Buffy The Vampire Slayer: The Initiative

Spike has been captured and placed in an electrified all-white room. Unwilling to accept this state of affairs, he quickly busts out and sets off to take out the Slayer. Meanwhile, Willow deals with the fall-out from Oz's betrayal, Xander and Giles try to make themselves useful and Riley seeks the courage to ask Buffy out.

This really has to be the first five star episode of the season, containing all the elements we've been waiting for, ie Spike back in force, and a degree of explanation about the undercover masked operatives who've been hanging about the Sunnydale High campus. Why this particular episode scores so highly though, is the comedy, with a whole host of laugh-out-loud funny scenes. The only thing the whole story is missing is a plot, which mainly consists of the organization who were holding Spike trying to track and retrieve the vampire.

The writing here is excellent, but the cast know their characters so well now that they manage to obtain maximum laughs just by playing themselves. Alyson Hannigan is fabulous is a depressed Willow with occasional lapses into bubbliness. Not only are her advice scenes with Riley great fun to watch, but her chat with Spike when he is unable to bite her is priceless, particularly the way she suddenly realizes that she's having a heart-to-heart with a vampire and makes a break for it.
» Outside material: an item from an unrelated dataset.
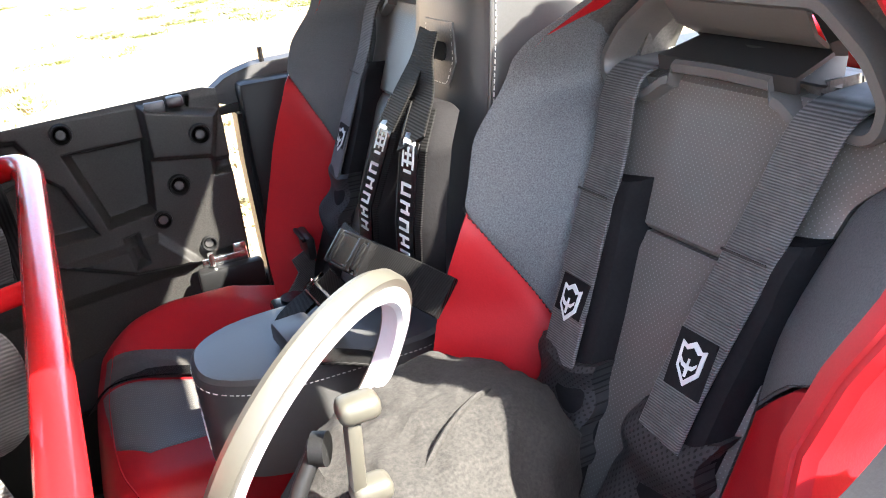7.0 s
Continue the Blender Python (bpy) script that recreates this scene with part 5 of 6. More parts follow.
def inner_rear(x, z):
    """The moulded face of the rear inner door; larger lies further out."""
    y = 0.652
    y += 0.034 * inside(x, z, [(-0.305, 1.174), (-0.437, 1.177), (-0.423, 1.05), (-0.345, 1.037)])
    y += 0.034 * inside(x, z, [(-0.25, 1.15), (-0.285, 1.12), (-0.318, 1.03), (-0.194, 1.025), (-0.16, 1.12)])
    y -= 0.022 * inside(x, z, [(-0.44, 1.236), (-0.565, 1.205), (-0.545, 1.129), (-0.44, 1.144)])
    y -= 0.018 * inside(x, z, [(-0.24, 0.99), (-0.395, 1.027), (-0.42, 1.0), (-0.575, 1.018), (-0.575, 0.93), (-0.37, 0.94)])
    y += 0.022 * inside(x, z, [(-0.365, 1.005), (-0.385, 1.01), (-0.392, 0.962), (-0.372, 0.955)])
    y += 0.016 * inside(x, z, [(-0.545, 1.117), (-0.578, 1.117), (-0.578, 1.095), (-0.545, 1.095)])
    y += 0.020 * inside(x, z, [(-0.18, 1.215), (-0.235, 1.212), (-0.245, 1.19), (-0.18, 1.18)])
    y += 0.014 * inside(x, z, [(-0.49, 1.245), (-0.525, 1.24), (-0.52, 1.222), (-0.49, 1.224)], 0.006)
    y += min(0.008, 0.35 * max(0.0, 0.945 - z - 0.1 * (x + 0.5))) + 0.4 * max(0.0, z - 1.235)
    return y


rim_top = curve([(-0.58, 1.243), (-0.55, 1.25), (-0.30, 1.24), (0.05, 1.225)])
rim_low = curve([(-0.58, 0.80), (-0.50, 0.74), (-0.3, 0.72), (0.05, 0.72)])


def inner_face(u, v):
    x = -0.575 + u * 0.625
    z = rim_low(x) + v * (rim_top(x) - rim_low(x))
    return (x, inner_rear(x, z), z)


part("inner_door_panel", mirrored(sheet(inner_face, 280, 200, (0, 0.006, 0))), INNERDOOR, car, "black moulded inner door panel")
part("inner_door_panel", moved(sheet(inner_face, 60, 40, (0, 0.006, 0)), Matrix.Translation((0, 0, -0.045))), INNERDOOR, car, "black moulded inner door panel")
for x, z, r in ((-0.308, 1.214, 0.016), (-0.476, 1.086, 0.017), (-0.529, 1.176, 0.016), (-0.435, 1.029, 0.014), (-0.505, 0.965, 0.012), (-0.18, 1.0, 0.013)):
    for s in (1, -1):
        b = part("boss", moved(lathe([(0.007, 0.0), (r * 0.75, 0.0), (r, 0.010), (r * 1.12, 0.010), (r * 1.25, -0.004), (0.007, -0.004)], 20), pose(x, s * inner_rear(x, z), z, 0, 0, 0 if s < 0 else 180)), PLASTIC, car)
        part("screw", cyl((x, s * (inner_rear(x, z) + 0.002), z), (x, s * (inner_rear(x, z) - 0.004), z), 0.008, 12), DARKSTEEL, b)
part("door_check", join(box(0.035, 0.012, 0.022, (-0.465, -0.64, 1.232), 0.003), box(0.03, 0.02, 0.02, (-0.50, -0.645, 1.237), 0.006)), DARKSTEEL, car)
part("latch_striker", join(box(0.085, 0.012, 0.02, (-0.525, -0.628, 0.935), 0.003), box(0.025, 0.016, 0.035, (-0.555, -0.632, 0.945), 0.004), cyl((-0.50, -0.62, 0.93), (-0.50, -0.62, 0.955), 0.006, 8)), CHROME, car, "bright metal door latch")
part("latch_bracket", box(0.12, 0.03, 0.045, (-0.53, -0.615, 0.905), 0.006), PLASTIC, car)
part("pillar_panel", box(0.15, 0.05, 0.40, (-0.685, -0.645, 1.05), 0.01), PLASTIC, car)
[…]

James Marsters is at his all-time best playing Spike, playing the no-brained Harmony for all he can get, fighting his way out of the base at the start of the episode, including ditching his ally the second he looks to be in trouble, and finally in the aforementioned chat with Willow. Nicholas Brendon and Anthony Stewart Head also have a couple of rather sweet and funny scenes as they try to make themselves useful, but Brendon shines in the funniest moment this season when he comes across Harmony setting fire to Spike's things on campus. Mercedes McNab has really come into her own since Harmony got bitten, and the hilarious girlie fighting sequence is rolling on the floor funny, exaggerated to the point of absurdity by slow motion. The realization that neither of them is good at fighting is top-notch and beautifully comic.

On top of all this, we finally find out about The Initiative, an underground secret project which seems to be holding all manner of vampires and demons for study. You can bet something major is going to come out of this further down the line, and once again Joss Whedon has proved his ability to carefully build an ongoing story arc through the season without revealing everything at once. Great work, but we need even more Spike, please.